#### Prompt:
Your task is to reproduce word for word the lines running from the line containing "More parts follow." to the line containing "mat, w, label)", inclusive. Nothing else belongs in the answer.

#### Supplied records:
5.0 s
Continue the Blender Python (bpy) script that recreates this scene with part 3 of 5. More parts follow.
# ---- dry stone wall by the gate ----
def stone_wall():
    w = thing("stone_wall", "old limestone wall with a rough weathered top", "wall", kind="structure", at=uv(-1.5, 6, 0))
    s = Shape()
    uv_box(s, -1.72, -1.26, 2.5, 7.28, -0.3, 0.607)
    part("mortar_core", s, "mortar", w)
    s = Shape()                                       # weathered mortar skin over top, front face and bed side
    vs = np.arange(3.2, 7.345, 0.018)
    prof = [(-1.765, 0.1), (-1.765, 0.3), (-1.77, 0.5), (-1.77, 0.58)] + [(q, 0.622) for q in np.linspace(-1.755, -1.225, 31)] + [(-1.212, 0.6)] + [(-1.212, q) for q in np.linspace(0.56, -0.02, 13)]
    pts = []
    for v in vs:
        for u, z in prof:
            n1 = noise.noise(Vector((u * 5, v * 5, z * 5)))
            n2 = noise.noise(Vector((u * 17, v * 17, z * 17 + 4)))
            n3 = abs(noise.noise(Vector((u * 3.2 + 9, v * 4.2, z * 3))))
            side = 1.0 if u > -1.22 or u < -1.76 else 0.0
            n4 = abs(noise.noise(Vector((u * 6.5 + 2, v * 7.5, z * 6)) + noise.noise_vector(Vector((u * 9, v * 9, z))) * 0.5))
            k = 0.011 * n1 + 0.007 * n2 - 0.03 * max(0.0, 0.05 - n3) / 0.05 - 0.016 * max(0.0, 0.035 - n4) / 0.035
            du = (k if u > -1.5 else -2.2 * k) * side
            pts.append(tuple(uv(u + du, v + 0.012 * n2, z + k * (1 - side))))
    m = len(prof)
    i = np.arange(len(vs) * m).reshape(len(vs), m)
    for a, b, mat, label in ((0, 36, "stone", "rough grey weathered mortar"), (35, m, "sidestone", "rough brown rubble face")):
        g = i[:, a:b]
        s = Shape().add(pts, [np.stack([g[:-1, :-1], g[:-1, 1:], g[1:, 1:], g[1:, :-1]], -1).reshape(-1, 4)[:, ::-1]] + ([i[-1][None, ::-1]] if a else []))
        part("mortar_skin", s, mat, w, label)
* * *
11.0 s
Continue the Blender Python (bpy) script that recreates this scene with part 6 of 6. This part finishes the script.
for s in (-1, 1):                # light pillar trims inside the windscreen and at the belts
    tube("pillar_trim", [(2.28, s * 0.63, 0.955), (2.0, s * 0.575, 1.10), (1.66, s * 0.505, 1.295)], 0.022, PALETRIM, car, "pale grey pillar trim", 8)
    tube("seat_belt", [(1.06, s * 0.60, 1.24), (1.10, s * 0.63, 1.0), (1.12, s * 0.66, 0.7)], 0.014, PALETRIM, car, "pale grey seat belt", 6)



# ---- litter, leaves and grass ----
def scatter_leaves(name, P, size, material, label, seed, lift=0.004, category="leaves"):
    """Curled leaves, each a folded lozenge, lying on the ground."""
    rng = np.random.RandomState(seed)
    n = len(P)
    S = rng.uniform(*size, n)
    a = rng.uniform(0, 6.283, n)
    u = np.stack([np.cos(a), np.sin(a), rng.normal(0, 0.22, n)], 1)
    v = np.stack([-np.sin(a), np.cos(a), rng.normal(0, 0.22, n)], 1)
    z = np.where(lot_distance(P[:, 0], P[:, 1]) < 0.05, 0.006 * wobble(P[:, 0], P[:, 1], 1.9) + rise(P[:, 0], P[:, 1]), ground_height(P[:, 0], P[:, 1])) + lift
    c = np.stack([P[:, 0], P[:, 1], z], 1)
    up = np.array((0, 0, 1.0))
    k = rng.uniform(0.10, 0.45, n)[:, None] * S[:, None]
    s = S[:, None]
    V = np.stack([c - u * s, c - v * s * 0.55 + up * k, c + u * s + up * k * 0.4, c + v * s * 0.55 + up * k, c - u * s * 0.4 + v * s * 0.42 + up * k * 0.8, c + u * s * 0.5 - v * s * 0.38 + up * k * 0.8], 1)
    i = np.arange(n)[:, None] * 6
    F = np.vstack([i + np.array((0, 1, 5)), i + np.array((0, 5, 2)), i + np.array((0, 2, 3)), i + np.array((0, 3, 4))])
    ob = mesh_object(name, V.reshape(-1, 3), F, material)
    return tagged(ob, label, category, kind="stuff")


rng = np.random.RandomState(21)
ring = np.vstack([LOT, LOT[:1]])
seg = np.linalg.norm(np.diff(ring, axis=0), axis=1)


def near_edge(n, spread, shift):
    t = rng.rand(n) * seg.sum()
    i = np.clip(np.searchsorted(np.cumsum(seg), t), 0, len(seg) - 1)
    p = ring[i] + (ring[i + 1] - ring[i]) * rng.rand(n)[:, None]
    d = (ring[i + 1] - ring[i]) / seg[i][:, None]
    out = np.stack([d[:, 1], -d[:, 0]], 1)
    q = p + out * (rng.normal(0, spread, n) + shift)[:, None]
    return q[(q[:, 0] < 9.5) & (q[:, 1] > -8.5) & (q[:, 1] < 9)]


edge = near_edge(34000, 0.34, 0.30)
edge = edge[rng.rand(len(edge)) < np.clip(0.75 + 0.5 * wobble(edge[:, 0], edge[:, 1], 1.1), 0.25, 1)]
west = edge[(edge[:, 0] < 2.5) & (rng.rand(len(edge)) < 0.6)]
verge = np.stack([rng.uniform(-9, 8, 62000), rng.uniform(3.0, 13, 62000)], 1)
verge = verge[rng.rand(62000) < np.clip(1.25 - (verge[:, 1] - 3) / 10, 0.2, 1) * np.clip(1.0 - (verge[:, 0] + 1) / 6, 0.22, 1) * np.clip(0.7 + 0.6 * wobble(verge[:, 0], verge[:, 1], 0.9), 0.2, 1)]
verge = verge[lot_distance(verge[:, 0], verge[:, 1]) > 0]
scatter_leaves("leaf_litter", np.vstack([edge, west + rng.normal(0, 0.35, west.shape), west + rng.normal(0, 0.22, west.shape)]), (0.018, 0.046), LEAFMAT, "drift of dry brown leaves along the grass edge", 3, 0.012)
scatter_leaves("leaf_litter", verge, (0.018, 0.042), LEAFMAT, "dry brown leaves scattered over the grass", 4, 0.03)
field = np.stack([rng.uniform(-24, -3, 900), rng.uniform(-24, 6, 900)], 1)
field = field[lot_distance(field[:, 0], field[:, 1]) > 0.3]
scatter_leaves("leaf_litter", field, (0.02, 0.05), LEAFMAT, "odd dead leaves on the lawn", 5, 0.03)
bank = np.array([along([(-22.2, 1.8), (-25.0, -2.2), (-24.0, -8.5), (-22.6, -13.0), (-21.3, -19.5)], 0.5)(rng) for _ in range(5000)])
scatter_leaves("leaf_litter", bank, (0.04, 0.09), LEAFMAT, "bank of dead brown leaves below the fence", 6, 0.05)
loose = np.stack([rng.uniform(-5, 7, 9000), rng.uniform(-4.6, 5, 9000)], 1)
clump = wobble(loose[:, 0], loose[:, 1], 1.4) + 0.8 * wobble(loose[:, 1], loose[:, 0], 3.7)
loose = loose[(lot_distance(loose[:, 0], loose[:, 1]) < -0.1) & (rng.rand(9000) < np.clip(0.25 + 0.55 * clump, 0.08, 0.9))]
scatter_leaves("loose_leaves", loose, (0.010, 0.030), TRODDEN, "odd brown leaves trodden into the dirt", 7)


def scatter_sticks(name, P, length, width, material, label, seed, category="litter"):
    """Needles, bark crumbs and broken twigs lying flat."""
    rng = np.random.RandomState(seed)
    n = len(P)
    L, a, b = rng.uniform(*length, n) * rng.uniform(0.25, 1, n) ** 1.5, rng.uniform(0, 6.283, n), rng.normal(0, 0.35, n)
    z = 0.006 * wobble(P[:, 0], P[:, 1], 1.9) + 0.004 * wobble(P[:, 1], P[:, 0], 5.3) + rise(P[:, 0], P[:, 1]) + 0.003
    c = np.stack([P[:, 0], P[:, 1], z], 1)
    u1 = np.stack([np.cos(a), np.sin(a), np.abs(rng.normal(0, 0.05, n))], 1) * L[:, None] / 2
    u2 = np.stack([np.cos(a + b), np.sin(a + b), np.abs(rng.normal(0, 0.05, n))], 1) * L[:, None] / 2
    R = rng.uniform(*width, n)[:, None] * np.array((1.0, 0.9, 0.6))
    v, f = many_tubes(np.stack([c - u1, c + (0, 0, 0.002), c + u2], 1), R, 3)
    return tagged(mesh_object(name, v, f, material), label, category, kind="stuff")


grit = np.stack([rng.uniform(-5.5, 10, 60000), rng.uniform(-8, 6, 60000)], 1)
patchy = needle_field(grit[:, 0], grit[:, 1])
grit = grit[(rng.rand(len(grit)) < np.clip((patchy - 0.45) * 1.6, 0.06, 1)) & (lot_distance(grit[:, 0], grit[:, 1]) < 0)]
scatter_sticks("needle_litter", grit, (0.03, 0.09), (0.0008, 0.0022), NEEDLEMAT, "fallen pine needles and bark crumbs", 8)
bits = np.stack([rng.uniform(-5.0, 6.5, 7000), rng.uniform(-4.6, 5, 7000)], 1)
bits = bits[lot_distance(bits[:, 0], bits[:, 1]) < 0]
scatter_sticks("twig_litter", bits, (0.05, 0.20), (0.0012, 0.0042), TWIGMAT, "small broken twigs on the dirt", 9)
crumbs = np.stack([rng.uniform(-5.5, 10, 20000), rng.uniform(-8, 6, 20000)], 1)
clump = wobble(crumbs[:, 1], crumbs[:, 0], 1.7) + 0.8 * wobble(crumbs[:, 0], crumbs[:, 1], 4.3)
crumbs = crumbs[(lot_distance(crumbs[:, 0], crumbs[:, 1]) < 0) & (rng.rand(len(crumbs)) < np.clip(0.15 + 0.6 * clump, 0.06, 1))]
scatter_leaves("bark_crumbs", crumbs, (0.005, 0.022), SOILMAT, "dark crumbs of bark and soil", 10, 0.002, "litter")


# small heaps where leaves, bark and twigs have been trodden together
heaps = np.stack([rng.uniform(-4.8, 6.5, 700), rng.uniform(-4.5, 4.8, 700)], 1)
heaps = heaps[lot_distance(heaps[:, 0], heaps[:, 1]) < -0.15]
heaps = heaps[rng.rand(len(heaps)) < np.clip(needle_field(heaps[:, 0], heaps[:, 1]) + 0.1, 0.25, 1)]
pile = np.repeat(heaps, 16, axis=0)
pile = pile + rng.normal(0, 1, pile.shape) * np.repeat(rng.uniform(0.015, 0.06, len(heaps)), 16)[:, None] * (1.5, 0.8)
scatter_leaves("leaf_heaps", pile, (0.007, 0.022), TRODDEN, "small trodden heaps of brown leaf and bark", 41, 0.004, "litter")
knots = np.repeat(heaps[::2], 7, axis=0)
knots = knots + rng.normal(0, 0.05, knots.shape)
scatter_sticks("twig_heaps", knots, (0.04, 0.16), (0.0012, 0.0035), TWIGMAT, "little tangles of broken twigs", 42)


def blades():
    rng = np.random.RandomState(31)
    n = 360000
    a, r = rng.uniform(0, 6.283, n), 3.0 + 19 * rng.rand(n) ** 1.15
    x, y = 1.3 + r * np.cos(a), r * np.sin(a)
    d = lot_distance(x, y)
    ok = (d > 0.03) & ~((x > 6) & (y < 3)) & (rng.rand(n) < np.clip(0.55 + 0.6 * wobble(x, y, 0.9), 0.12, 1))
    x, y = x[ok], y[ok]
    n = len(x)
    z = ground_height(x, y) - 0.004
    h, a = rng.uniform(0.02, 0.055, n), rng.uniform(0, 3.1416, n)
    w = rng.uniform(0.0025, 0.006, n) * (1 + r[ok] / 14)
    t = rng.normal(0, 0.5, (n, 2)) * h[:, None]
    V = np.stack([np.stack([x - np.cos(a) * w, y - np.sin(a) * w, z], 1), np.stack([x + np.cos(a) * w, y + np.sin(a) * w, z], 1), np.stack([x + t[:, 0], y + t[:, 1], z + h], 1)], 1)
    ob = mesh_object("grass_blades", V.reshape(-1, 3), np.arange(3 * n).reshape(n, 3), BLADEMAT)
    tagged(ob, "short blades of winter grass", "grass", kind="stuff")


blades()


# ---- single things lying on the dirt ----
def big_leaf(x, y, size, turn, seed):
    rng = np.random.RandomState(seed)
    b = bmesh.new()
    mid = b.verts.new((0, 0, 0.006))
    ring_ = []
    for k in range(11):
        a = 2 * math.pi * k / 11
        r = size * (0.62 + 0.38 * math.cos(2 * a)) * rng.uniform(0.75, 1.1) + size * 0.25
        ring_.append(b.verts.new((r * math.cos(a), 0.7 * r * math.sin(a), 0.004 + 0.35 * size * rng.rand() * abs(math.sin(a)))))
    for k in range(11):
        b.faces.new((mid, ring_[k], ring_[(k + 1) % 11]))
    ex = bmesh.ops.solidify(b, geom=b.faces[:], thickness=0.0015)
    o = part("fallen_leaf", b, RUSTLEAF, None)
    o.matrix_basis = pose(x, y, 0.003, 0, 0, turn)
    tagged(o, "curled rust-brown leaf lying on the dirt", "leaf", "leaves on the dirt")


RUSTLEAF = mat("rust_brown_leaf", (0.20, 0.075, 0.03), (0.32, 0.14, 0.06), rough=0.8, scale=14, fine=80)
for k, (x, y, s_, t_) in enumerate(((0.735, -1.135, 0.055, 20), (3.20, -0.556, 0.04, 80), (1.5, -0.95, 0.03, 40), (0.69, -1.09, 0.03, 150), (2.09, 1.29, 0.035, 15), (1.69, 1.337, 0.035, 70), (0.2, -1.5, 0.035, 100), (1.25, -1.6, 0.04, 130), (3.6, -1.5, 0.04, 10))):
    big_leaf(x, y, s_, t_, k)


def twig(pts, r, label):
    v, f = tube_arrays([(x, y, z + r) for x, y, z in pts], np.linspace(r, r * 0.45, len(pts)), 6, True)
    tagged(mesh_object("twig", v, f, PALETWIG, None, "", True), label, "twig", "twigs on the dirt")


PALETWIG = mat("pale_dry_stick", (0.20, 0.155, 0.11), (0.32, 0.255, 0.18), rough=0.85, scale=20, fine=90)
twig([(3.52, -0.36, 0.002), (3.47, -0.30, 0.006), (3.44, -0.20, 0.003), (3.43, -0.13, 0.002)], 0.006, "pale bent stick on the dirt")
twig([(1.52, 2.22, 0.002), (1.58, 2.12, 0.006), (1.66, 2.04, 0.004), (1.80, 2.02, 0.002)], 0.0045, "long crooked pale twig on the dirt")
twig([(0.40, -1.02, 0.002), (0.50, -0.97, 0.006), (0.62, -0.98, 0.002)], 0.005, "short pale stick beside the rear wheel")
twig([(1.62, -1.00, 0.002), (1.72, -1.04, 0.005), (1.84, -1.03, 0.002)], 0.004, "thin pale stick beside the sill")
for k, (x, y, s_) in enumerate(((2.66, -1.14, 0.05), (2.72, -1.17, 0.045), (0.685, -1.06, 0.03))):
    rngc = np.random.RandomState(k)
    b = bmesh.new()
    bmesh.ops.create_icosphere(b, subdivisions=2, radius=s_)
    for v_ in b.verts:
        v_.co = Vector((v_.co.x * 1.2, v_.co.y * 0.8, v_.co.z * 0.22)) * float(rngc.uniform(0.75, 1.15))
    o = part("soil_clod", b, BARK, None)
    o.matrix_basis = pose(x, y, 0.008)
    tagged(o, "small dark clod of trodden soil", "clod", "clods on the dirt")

#### Expected output:
Continue the Blender Python (bpy) script that recreates this scene with part 3 of 5. More parts follow.
# ---- dry stone wall by the gate ----
def stone_wall():
    w = thing("stone_wall", "old limestone wall with a rough weathered top", "wall", kind="structure", at=uv(-1.5, 6, 0))
    s = Shape()
    uv_box(s, -1.72, -1.26, 2.5, 7.28, -0.3, 0.607)
    part("mortar_core", s, "mortar", w)
    s = Shape()                                       # weathered mortar skin over top, front face and bed side
    vs = np.arange(3.2, 7.345, 0.018)
    prof = [(-1.765, 0.1), (-1.765, 0.3), (-1.77, 0.5), (-1.77, 0.58)] + [(q, 0.622) for q in np.linspace(-1.755, -1.225, 31)] + [(-1.212, 0.6)] + [(-1.212, q) for q in np.linspace(0.56, -0.02, 13)]
    pts = []
    for v in vs:
        for u, z in prof:
            n1 = noise.noise(Vector((u * 5, v * 5, z * 5)))
            n2 = noise.noise(Vector((u * 17, v * 17, z * 17 + 4)))
            n3 = abs(noise.noise(Vector((u * 3.2 + 9, v * 4.2, z * 3))))
            side = 1.0 if u > -1.22 or u < -1.76 else 0.0
            n4 = abs(noise.noise(Vector((u * 6.5 + 2, v * 7.5, z * 6)) + noise.noise_vector(Vector((u * 9, v * 9, z))) * 0.5))
            k = 0.011 * n1 + 0.007 * n2 - 0.03 * max(0.0, 0.05 - n3) / 0.05 - 0.016 * max(0.0, 0.035 - n4) / 0.035
            du = (k if u > -1.5 else -2.2 * k) * side
            pts.append(tuple(uv(u + du, v + 0.012 * n2, z + k * (1 - side))))
    m = len(prof)
    i = np.arange(len(vs) * m).reshape(len(vs), m)
    for a, b, mat, label in ((0, 36, "stone", "rough grey weathered mortar"), (35, m, "sidestone", "rough brown rubble face")):
        g = i[:, a:b]
        s = Shape().add(pts, [np.stack([g[:-1, :-1], g[:-1, 1:], g[1:, 1:], g[1:, :-1]], -1).reshape(-1, 4)[:, ::-1]] + ([i[-1][None, ::-1]] if a else []))
        part("mortar_skin", s, mat, w, label)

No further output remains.